## WHAT TO WORK ON:
Start at the top of the records and, please, print each line exactly through the line that contains "5), BAG, t)", leaving out all pictures.

— Start of RECORD LIST —

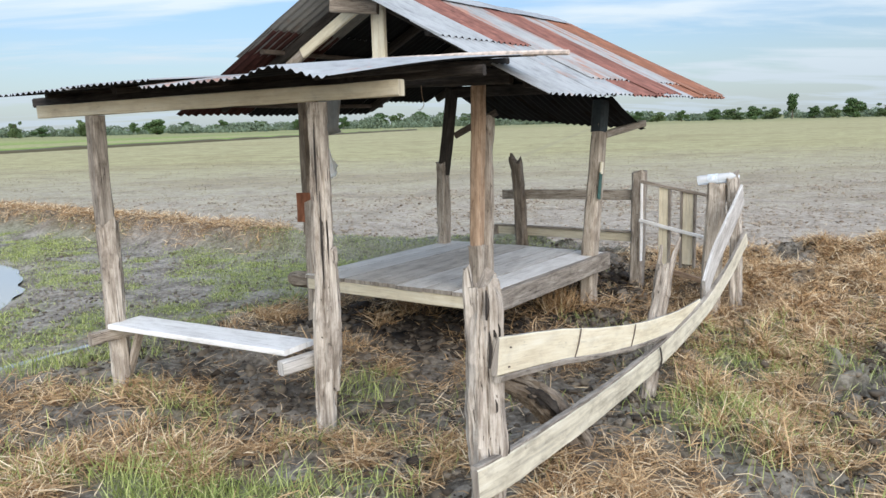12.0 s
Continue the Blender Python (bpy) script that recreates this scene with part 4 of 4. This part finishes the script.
def hanging_bag():
    a = Vector((-0.10, 1.41, 1.46))
    t = thing("plastic_bag", "milky plastic bag hanging from the dark post", "bag", tuple(a))
    part("body", lathe([(0, 0.008), (0.03, 0.012), (0.07, 0.03), (0.13, 0.045), (0.19, 0.062), (0.24, 0.066), (0.27, 0.05), (0.285, 0.015)], a, (0.03, -0.1, -1), 28, 0.7, 3, 0.6), BAG, t)
    part("cord", timber([(-0.02, 1.55, 1.50), (-0.06, 1.48, 1.485), (-0.10, 1.41, 1.475)], 0.006, 0.006, (0, 0, 1), 0.02, 0, 0, 8, 1), BAG, t)
    part("knot", lathe([(-0.05, 0.012), (-0.02, 0.006), (0.0, 0.009), (0.02, 0.007)], a, (0.0, 0.2, -1), 12, 0.5, 5), BAG, t)


def hanging_tin():
    t = thing("tin_flashing", "bent grey tin strip hanging under the beam", "tin strip", (-0.25, 1.38, 1.7))
    bm = bmesh.new()
    uv = bm.loops.layers.uv.verify()
    rows = []
    for i in range(13):
        f = i / 12
        row = []
        for j in range(7):
            g = j / 6 - 0.5
            p = Vector((-0.112 - 0.02 * f + 0.012 * math.cos(g * 5) + 0.02 * f * f, 1.31 - 0.24 * g * (1 - 0.22 * f) + 0.03 * f, 1.82 - 0.33 * f + 0.03 * g))
            if i > 10:
                p += Vector((0.02 * (i - 10), 0, 0.012 * (i - 10)))
            row.append(bm.verts.new(p))
        rows.append(row)
    for i, (a, b) in enumerate(zip(rows, rows[1:])):
        for j in range(6):
            f = bm.faces.new((a[j], a[j + 1], b[j + 1], b[j]))
            f.smooth = True
            for lp in f.loops:
                lp[uv].uv = (lp.vert.co.y, lp.vert.co.z)
    strip = part("strip", bm, ZINC_OLD_LIGHT, t)
    sol = strip.modifiers.new("thick", "SOLIDIFY")
    sol.thickness = 0.002


ZINC_OLD_LIGHT = sheet_metal("dull_grey_tin", (0.34, 0.34, 0.33), (0.20, 0.11, 0.07), 0.30, rough=0.55, metal=0.3)
bottle()
hanging_bag()
hanging_tin()


# ---- far trees and banks ----
def leaf_material(name, dark, light):
    m, N, L, B = material(name)
    rnd = N.new("ShaderNodeNewGeometry").outputs["Random Per Island"]
    info = N.new("ShaderNodeObjectInfo").outputs["Random"]
    f = math_node(N, L, "ADD", math_node(N, L, "MULTIPLY", rnd, 0.7), math_node(N, L, "MULTIPLY", info, 0.3))
    L.new(ramp_node(N, L, f, [(0.1, dark), (0.9, light)]), B.inputs["Base Color"])
    B.inputs["Roughness"].default_value = 1.0
    B.inputs["Specular IOR Level"].default_value = 0.05
    return m


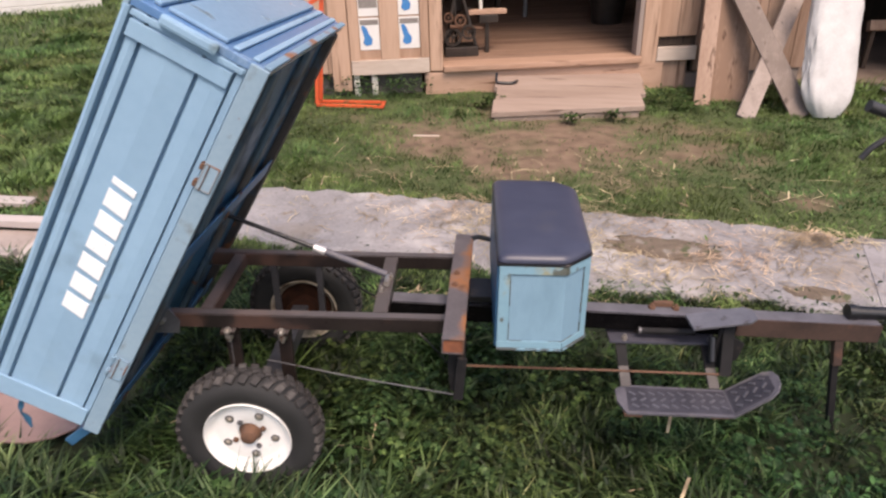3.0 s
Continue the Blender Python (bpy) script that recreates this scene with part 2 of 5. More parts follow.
M_ORANGE = surf("orange_red_paint", (0.55, 0.075, 0.025), (0.66, 0.11, 0.035), 0.5, 0, 8, 80, bump=0.1,
                marks=[((0.25, 0.06, 0.03), 18, 0.64, 0.06, 0.75)])
M_HOOD = surf("pale_blue_hood_paint", (0.33, 0.47, 0.52), (0.40, 0.54, 0.58), 0.35, 0, 5, 60, bump=0.05)
M_CONCRETE = surf("worn_concrete", (0.176, 0.166, 0.170), (0.345, 0.328, 0.332), 0.9, 0, 4.5, 55, bump=0.6, depth=0.006,
                  marks=[((0.225, 0.190, 0.160), 1.9, 0.57, 0.14, 0.95), ((0.400, 0.380, 0.378), 4, 0.53, 0.16, 0.9), ((0.19, 0.152, 0.118), 9, 0.62, 0.10, 0.95), ((0.165, 0.150, 0.145), 22, 0.63, 0.08, 0.95)])
M_CONCRETE_GREY = surf("grey_concrete", (0.205, 0.192, 0.200), (0.345, 0.330, 0.340), 0.85, 0, 5.0, 55, bump=0.5, depth=0.005,
                       marks=[((0.165, 0.150, 0.152), 5, 0.55, 0.14, 0.9), ((0.36, 0.34, 0.345), 8, 0.62, 0.10, 0.85)])
M_SHEET = surf("reddish_brown_sheet", (0.220, 0.142, 0.127), (0.290, 0.193, 0.174), 0.75, 0, 5, 60, bump=0.2,
               marks=[((0.08, 0.045, 0.035), 13, 0.68, 0.05, 0.8)])
M_SACK = surf("white_woven_sack", (0.46, 0.445, 0.44), (0.58, 0.565, 0.555), 0.55, 0, 9, 60, bump=0.4, depth=0.012,
              marks=[((0.42, 0.40, 0.39), 5, 0.56, 0.2, 0.6)])
M_DARK_METAL = surf("oily_dark_metal", (0.02, 0.018, 0.016), (0.06, 0.045, 0.038), 0.5, 0.4, 12, 90, bump=0.3)
M_DIRT = surf("packed_earth", (0.165, 0.118, 0.092), (0.270, 0.205, 0.165), 0.95, 0, 5, 60, bump=0.5, depth=0.01)
M_STONE = surf("grey_rubble", (0.085, 0.078, 0.074), (0.230, 0.214, 0.206), 0.9, 0, 6, 60, bump=0.5, per_object=0.3)
M_FOOTING = surf("shade_dark_footing", (0.062, 0.057, 0.054), (0.150, 0.138, 0.132), 0.9, 0, 6, 60, bump=0.5)
M_PLASTIC_GREY = surf("grey_film", (0.32, 0.33, 0.36), (0.45, 0.46, 0.50), 0.35, 0, 5, 40, bump=0.3, depth=0.01)
M_PAPER = surf("poster_paper", (0.66, 0.64, 0.62), (0.76, 0.74, 0.72), 0.6, 0, 6, 60, bump=0.05)
M_BACKING = surf("dull_board_backing", (0.27, 0.22, 0.195), (0.38, 0.32, 0.29), 0.8, 0, 5, 40, bump=0.2)
M_POSTER_BLUE = surf("poster_blue", (0.035, 0.17, 0.44), (0.06, 0.24, 0.52), 0.5, 0, 8, 60, bump=0.0)
M_POSTER_GREY = surf("poster_grey", (0.17, 0.15, 0.14), (0.30, 0.27, 0.25), 0.5, 0, 8, 40, bump=0.0)


def wood(name, c0, c1, axis, rough=0.8, marks=()):
    stretch = [9.0, 9.0, 9.0]
    stretch[axis] = 0.7
    return surf(name, c0, c1, rough, 0, 1.2, 7.0, stretch, 0.35, 0.003,
                marks=list(marks) + [((c0[0] * 0.45, c0[1] * 0.42, c0[2] * 0.4), 2.0, 0.62, 0.10, 0.85)], spec=0.3, per_object=0.35)


M_WOOD_V = wood("weathered_boards", (0.33, 0.205, 0.140), (0.50, 0.340, 0.250), 2)
M_WOOD_H = wood("pale_beam_wood", (0.315, 0.192, 0.130), (0.46, 0.305, 0.225), 0)
M_WOOD_GREY = wood("grey_planks", (0.19, 0.150, 0.130), (0.32, 0.262, 0.232), 2)
M_WOOD_GREY_H = wood("grey_yard_boards", (0.29, 0.25, 0.235), (0.45, 0.40, 0.38), 0)
M_WOOD_BROWN = wood("brown_weathered_board", (0.235, 0.150, 0.108), (0.38, 0.262, 0.200), 2)
M_WOOD_STEP = wood("trodden_step_planks", (0.270, 0.198, 0.160), (0.385, 0.300, 0.252), 0)
M_WOOD_GREY_Y = wood("bleached_yard_planks", (0.31, 0.265, 0.245), (0.48, 0.425, 0.40), 1)
M_WOOD_PINK_Y = wood("fresh_yard_plank", (0.35, 0.265, 0.215), (0.50, 0.40, 0.335), 1)
M_WOOD_FLOOR = wood("brown_shed_floor", (0.175, 0.102, 0.070), (0.270, 0.170, 0.120), 0)
M_WOOD_PALE = wood("whitened_rail_wood", (0.46, 0.375, 0.315), (0.60, 0.51, 0.44), 0)
# Far darker than the outer boards, so gaps and interiors stay dark.
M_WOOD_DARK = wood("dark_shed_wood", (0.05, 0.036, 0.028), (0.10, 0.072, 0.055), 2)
# Inner boards set lighter than the dark wood, to bounce light into the shed.
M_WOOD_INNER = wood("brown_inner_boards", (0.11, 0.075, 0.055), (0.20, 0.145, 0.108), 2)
M_ROOF = surf("slate_roof_sheet", (0.11, 0.11, 0.11), (0.18, 0.175, 0.17), 0.85, 0, 3, 40, bump=0.4)


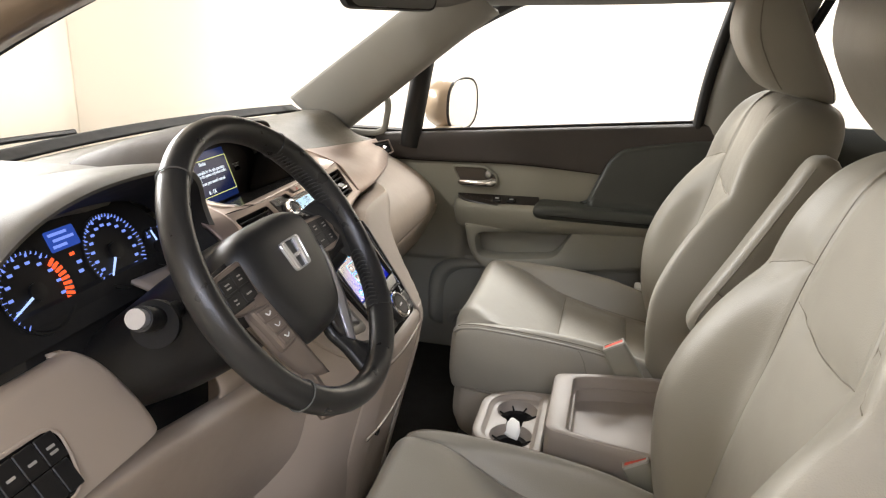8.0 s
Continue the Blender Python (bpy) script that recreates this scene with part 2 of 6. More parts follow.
def inset(poly, d):
    k = len(poly)
    area = sum(poly[i - 1][0] * poly[i][1] - poly[i][0] * poly[i - 1][1] for i in range(k))
    sg = 1 if area > 0 else -1
    out = []
    for i in range(k):
        a, p, b = (np.array(poly[j], float) for j in (i - 1, i, (i + 1) % k))
        e1, e2 = p - a, b - p
        n1 = np.array((-e1[1], e1[0])) / (np.linalg.norm(e1) + 1e-9)
        n2 = np.array((-e2[1], e2[0])) / (np.linalg.norm(e2) + 1e-9)
        m = n1 + n2
        m = m / max(0.35, (m @ m) / 2)
        out.append(tuple(p + sg * d * m / 1.0))
    return out


def plate(poly, m, h0, h1, bev=0.0006):
    """A raised plate: polygon in the plane of m from depth h0 to h1, with a bevelled rim."""
    bm = bmesh.new()
    rings = [(poly, h0), (poly, h1 - bev), (inset(poly, bev), h1)]
    vs = [[bm.verts.new(m @ Vector((x, y, h))) for x, y in p] for p, h in rings]
    k = len(poly)
    for a, b in zip(vs, vs[1:]):
        for i in range(k):
            bm.faces.new((a[i], a[(i + 1) % k], b[(i + 1) % k], b[i]))
    bm.faces.new(vs[-1])
    bm.faces.new(list(reversed(vs[0])))
    bmesh.ops.recalc_face_normals(bm, faces=bm.faces)
    return bm


def holed(outer, holes, m, h0, h1, warp=None, bev=0.0):
    """A plate with holes through it; bev rounds its upper edges."""
    bm = bmesh.new()
    loops = [(outer, bev)] + [(h, -bev) for h in holes]
    edges, rim = [], []
    for lp, d in loops:
        top = inset(lp, d) if bev > 0 else lp
        half = inset(lp, d * 0.29) if bev > 0 else lp
        vs = [bm.verts.new((x, y, h1)) for x, y in top]
        rim.append((vs, half, lp))
        edges += [bm.edges.new((vs[i - 1], vs[i])) for i in range(len(vs))]
    bmesh.ops.triangle_fill(bm, use_beauty=True, edges=edges)
    for vs, half, lp in rim:
        levels = [(half, h1 - 0.29 * bev), (lp, h1 - bev), (lp, h0)] if bev > 0 else [(lp, h0)]
        for pts, h in levels:
            low = [bm.verts.new((x, y, h)) for x, y in pts]
            for i in range(len(vs)):
                bm.faces.new((vs[i - 1], vs[i], low[i], low[i - 1]))
            vs = low
    for v in bm.verts:
        v.co = m @ v.co
        if warp:
            v.co = warp(v.co)
    bmesh.ops.recalc_face_normals(bm, faces=bm.faces)
    return bm


def turned(profile, m, n=48):
    """A body of revolution round m's z: profile of (radius, height)."""
    g = [[m @ Vector((r * math.cos(2 * math.pi * j / n), r * math.sin(2 * math.pi * j / n), h)) for j in range(n)] for r, h in profile]
    return grid(g, closed_v=True, caps=True)


def tube(pts, r, n=10, steps=6, closed=False, flat=1.0):
    """A round bar along a smooth line."""
    line = [Vector(p) for p in spline(pts, steps, closed)]
    rings = []
    k = len(line)
    up = None
    for i, p in enumerate(line):
        a = line[i - 1] if closed or i > 0 else line[0]
        b = line[(i + 1) % k] if closed or i < k - 1 else line[-1]
        d = (b - a).normalized()
        if up is None:
            up = Vector((0, 0, 1)) if abs(d.z) < 0.9 else Vector((1, 0, 0))
        s = d.cross(up).normalized()
        up = s.cross(d).normalized()
        rr = r[min(i * len(r) // k, len(r) - 1)] if isinstance(r, (list, tuple)) else r
        rings.append([p + s * rr * math.cos(2 * math.pi * j / n) + up * rr * flat * math.sin(2 * math.pi * j / n) for j in range(n)])
    return grid(rings, closed_v=True, closed_u=closed, caps=not closed)


def block(x0, x1, y0, y1, z0, z1, bev=0.004, seg=2):
    bm = bmesh.new()
    bmesh.ops.create_cube(bm, size=1, matrix=Matrix.Translation(((x0 + x1) / 2, (y0 + y1) / 2, (z0 + z1) / 2)) @ Matrix.Diagonal((x1 - x0, y1 - y0, z1 - z0, 1)))
    if bev > 0:
        bmesh.ops.bevel(bm, geom=bm.edges[:], offset=bev, segments=seg, affect="EDGES", profile=0.5)
    return bm


def hull_poly(pts3, m=None):
    bm = bmesh.new()
    bm.faces.new([bm.verts.new(p if m is None else m @ Vector(p)) for p in pts3])
    return bm


def letters(name, body, size, m, material, parent, align="CENTER", squeeze=1.0, bold=0.0):
    """Raised print in the built-in font, turned into a mesh; m: baseline centre, x along the line, z out."""
    cu = bpy.data.curves.new(name, "FONT")
    cu.body, cu.size, cu.align_x, cu.align_y, cu.extrude, cu.offset = body, size, align, "CENTER", 0.00012, bold
    cu.resolution_u = 3
    tmp = bpy.data.objects.new("tmp_text", cu)
    me = bpy.data.meshes.new_from_object(tmp)
    bpy.data.objects.remove(tmp)
    bpy.data.curves.remove(cu)
    bm = bmesh.new()
    bm.from_mesh(me)
    bpy.data.meshes.remove(me)
    for v in bm.verts:
        v.co = m @ Vector((v.co.x * squeeze, v.co.y, v.co.z))
    return part(name, bm, material, parent, smooth=False)


def plane_at(y, z, recline):
    """A plane that faces the cabin: x right, y up along it, z out of it."""
    a = radians(recline)
    return Matrix(((1, 0, 0, 0), (0, math.sin(a), -math.cos(a), y), (0, math.cos(a), math.sin(a), z), (0, 0, 0, 1)))


def at(m, x, v, out=0.0, turn=0.0):
    """A place on such a plane: millimetres across and down, metres out."""
    return m @ pose(x / 1000, -v / 1000, out, 0, 0, turn)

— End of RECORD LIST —

## REPLY TO THE EXERCISE:
12.0 s
Continue the Blender Python (bpy) script that recreates this scene with part 4 of 4. This part finishes the script.
def hanging_bag():
    a = Vector((-0.10, 1.41, 1.46))
    t = thing("plastic_bag", "milky plastic bag hanging from the dark post", "bag", tuple(a))
    part("body", lathe([(0, 0.008), (0.03, 0.012), (0.07, 0.03), (0.13, 0.045), (0.19, 0.062), (0.24, 0.066), (0.27, 0.05), (0.285, 0.015)], a, (0.03, -0.1, -1), 28, 0.7, 3, 0.6), BAG, t)
    part("cord", timber([(-0.02, 1.55, 1.50), (-0.06, 1.48, 1.485), (-0.10, 1.41, 1.475)], 0.006, 0.006, (0, 0, 1), 0.02, 0, 0, 8, 1), BAG, t)
    part("knot", lathe([(-0.05, 0.012), (-0.02, 0.006), (0.0, 0.009), (0.02, 0.007)], a, (0.0, 0.2, -1), 12, 0.5, 5), BAG, t)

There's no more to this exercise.